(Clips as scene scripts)
>> Begin

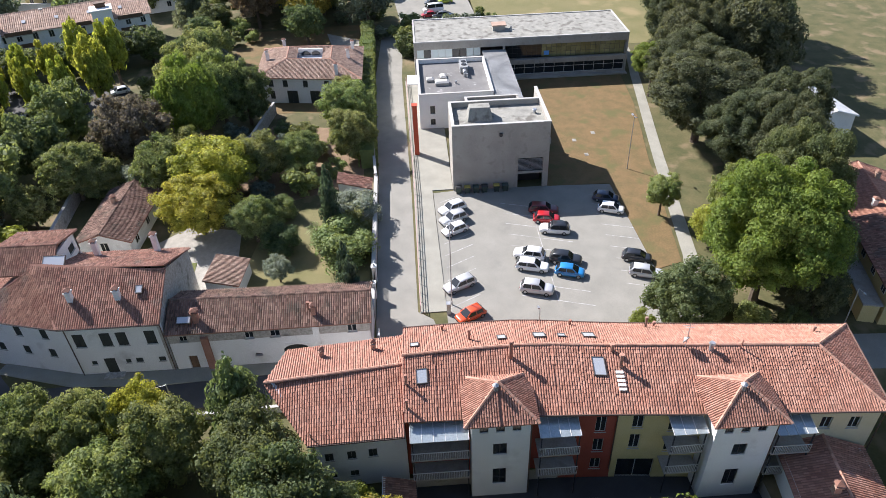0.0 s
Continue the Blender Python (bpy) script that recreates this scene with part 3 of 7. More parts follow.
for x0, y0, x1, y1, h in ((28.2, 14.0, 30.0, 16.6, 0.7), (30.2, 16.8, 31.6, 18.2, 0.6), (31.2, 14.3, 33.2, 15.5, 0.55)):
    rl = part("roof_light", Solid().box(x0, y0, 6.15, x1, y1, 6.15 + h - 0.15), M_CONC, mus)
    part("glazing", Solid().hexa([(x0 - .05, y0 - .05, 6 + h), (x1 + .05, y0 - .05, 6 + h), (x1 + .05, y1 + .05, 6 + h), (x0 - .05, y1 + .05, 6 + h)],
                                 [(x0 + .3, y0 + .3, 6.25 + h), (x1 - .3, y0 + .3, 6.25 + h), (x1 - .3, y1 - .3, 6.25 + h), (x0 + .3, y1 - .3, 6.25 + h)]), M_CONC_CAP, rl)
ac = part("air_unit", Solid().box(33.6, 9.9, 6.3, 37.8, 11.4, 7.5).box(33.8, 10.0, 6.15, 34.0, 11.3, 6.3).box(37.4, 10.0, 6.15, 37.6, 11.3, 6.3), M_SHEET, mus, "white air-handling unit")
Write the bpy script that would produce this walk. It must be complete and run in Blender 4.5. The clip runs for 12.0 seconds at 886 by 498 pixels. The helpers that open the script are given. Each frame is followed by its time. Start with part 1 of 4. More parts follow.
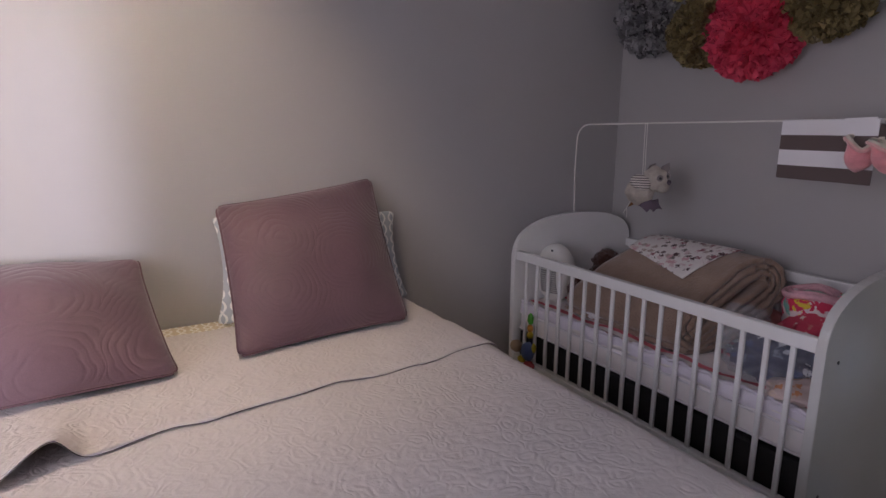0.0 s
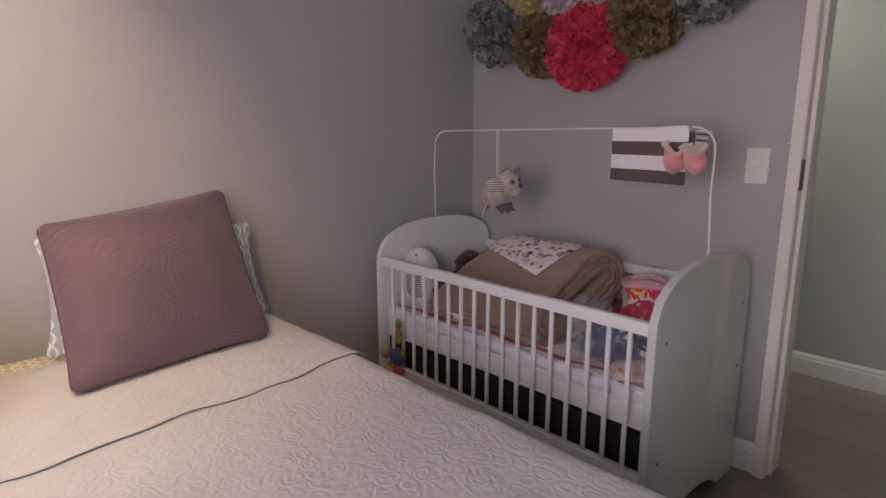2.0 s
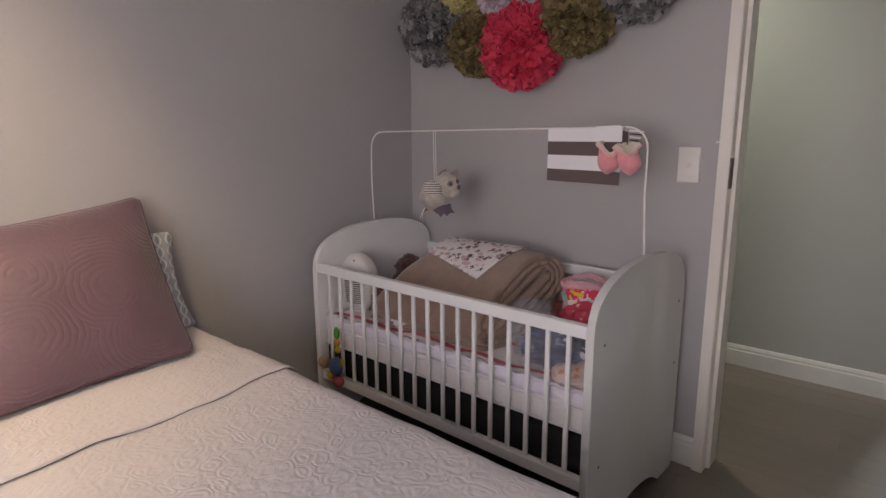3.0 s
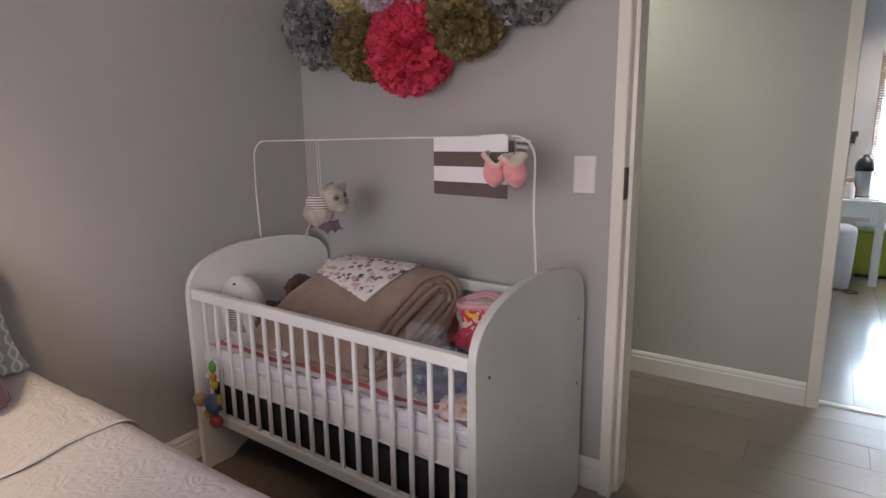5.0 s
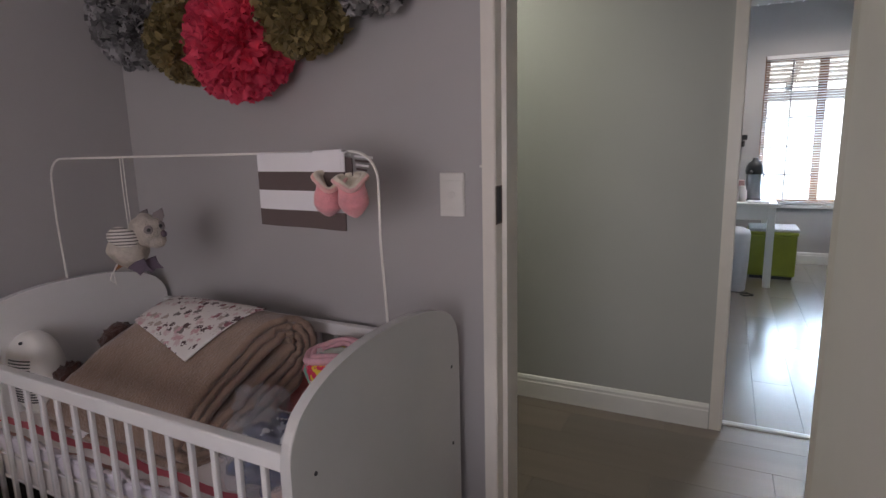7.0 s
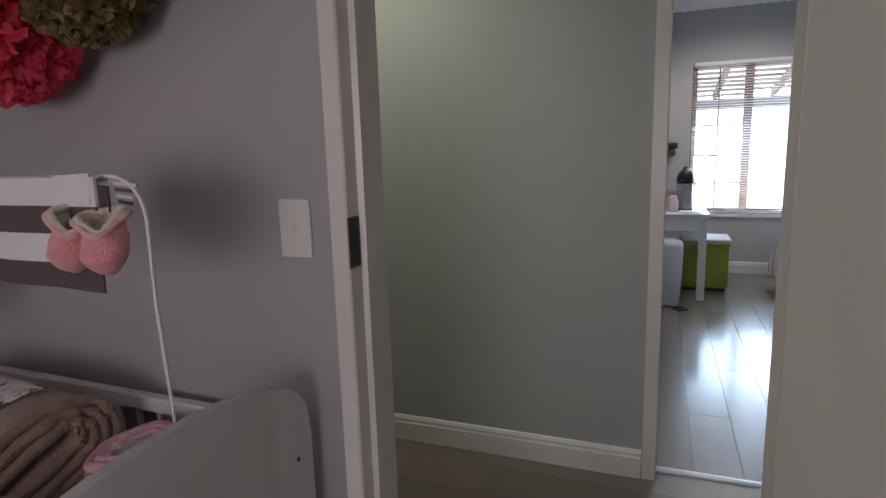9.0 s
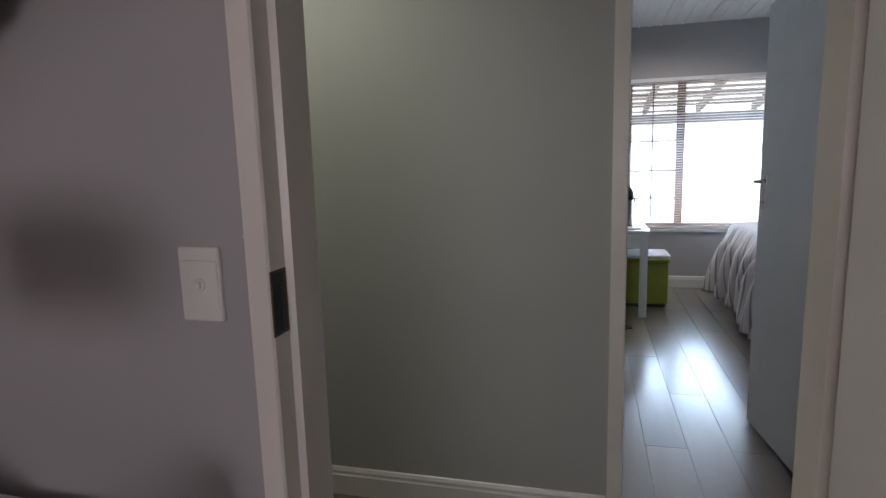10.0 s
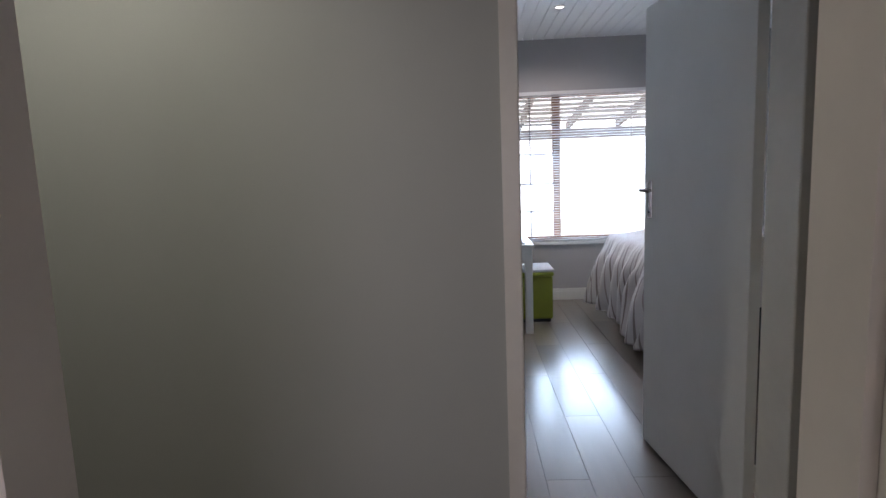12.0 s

>> End

## [AIM OF THE EXERCISE]
Transcribe every entry above exactly. Omit all pictures.

## [THE RESPONSE]
0.0 s
Continue the Blender Python (bpy) script that recreates this scene with part 3 of 7. More parts follow.
for x0, y0, x1, y1, h in ((28.2, 14.0, 30.0, 16.6, 0.7), (30.2, 16.8, 31.6, 18.2, 0.6), (31.2, 14.3, 33.2, 15.5, 0.55)):
    rl = part("roof_light", Solid().box(x0, y0, 6.15, x1, y1, 6.15 + h - 0.15), M_CONC, mus)
    part("glazing", Solid().hexa([(x0 - .05, y0 - .05, 6 + h), (x1 + .05, y0 - .05, 6 + h), (x1 + .05, y1 + .05, 6 + h), (x0 - .05, y1 + .05, 6 + h)],
                                 [(x0 + .3, y0 + .3, 6.25 + h), (x1 - .3, y0 + .3, 6.25 + h), (x1 - .3, y1 - .3, 6.25 + h), (x0 + .3, y1 - .3, 6.25 + h)]), M_CONC_CAP, rl)
ac = part("air_unit", Solid().box(33.6, 9.9, 6.3, 37.8, 11.4, 7.5).box(33.8, 10.0, 6.15, 34.0, 11.3, 6.3).box(37.4, 10.0, 6.15, 37.6, 11.3, 6.3), M_SHEET, mus, "white air-handling unit")
Write the bpy script that would produce this walk. It must be complete and run in Blender 4.5. The clip runs for 12.0 seconds at 886 by 498 pixels. The helpers that open the script are given. Each frame is followed by its time. Start with part 1 of 4. More parts follow.
0.0 s
2.0 s
3.0 s
5.0 s
7.0 s
9.0 s
10.0 s
12.0 s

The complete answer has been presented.